Wreszcie naprzeciw nas stanął team dorównujący nam poziomem (momentami przewyższający nas) i po kilku meczach "w okolicach" drugiej ligi, mogliśmy zagrać poważną rywalizację, udowadniając, że 1 liga Playarena się nam należy.
Ba, gdyby nie fatalny początek spotkania w wykonaniu Wikingów, być może nawet ogralibyśmy jednych z faworytów do tytułu mistrzowskiego w tym sezonie. Niestety zaczęliśmy mecz wyjątkowo zdekoncentrowani, źle ustawialiśmy się w defensywie, zostawialiśmy rywalom za dużo miejsca przy strzałach z dystansu i mimo świetnych okazji do zdobycia goli, jakie mieli Rafał Dyłka oraz Sylwester Sowa to goście, te gole zdobywali.

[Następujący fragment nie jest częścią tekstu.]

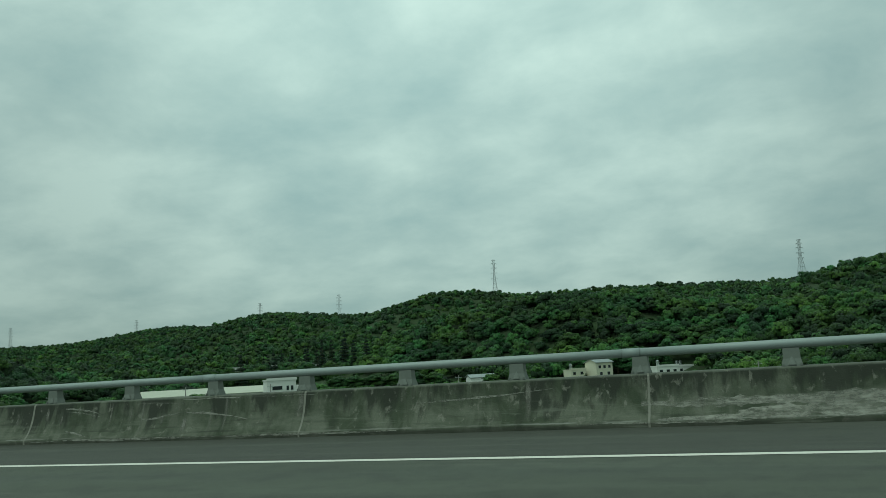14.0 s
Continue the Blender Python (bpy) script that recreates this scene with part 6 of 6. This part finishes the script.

Na skutek tych wydarzeń zrobiło się 0:5 i wydawać się mogło, że młodsi przeciwnicy nas zdeklasują. Nie raz jednak w minionych miesiącach udowadnialiśmy, że nie poddajemy się, walczymy do końca. Tak było i w tym przypadku. Po kilku skutecznych akcjach i zażartej walce wyciągnęliśmy na 4:5, a na przerwę schodzliśmy z boiska z dwubramkową stratą.
Wówczas zdecydowaliśmy wykorzystać najsłabszy punkt "Barclays", czyli bramkarza i zwiększyć liczbę strzałów na bramkę rywali. Tak też się stało i wtedy okazało się, że ten niezbyt imponujący goalkeeper potrafi świetnie bronić. Z całą pewnością w drugiej połowie to Wikingowie mieli więcej z gry, stwarzali dogodniejsze sytuacje do zdobycia goli, lecz wynik wciąż oscylował wokół dwóch bramek różnicy.
My na 5:6, oni na 5:7 i 5:8, wreszcie my na 6:8.Goście w pewnym stopniu kontrolowali swoją przewagę i mimo doliczonych minut na końcu meczu nie dali nam odrobić strat. Tak mała ilość goli w spotkaniu PA świadczy nie tylko o wyrównanym, ale również o bardzo wysokim poziomie konfrontacji, w której Mirosław Łaba zdobył swoją 50 bramkę w Czarno-Żółtych barwach (ligową), a Grzegorz Pronobis sprezentował sobie na jutrzejsze urodziny piękną asystę po rajdzie przez całe boisko :)
Dziękuję wszystkim za sportową postawę, walkę. Tak w naszym zespole jak i rywali oraz naszym wiernym kibicom za doping. Vamos "Walhalla"!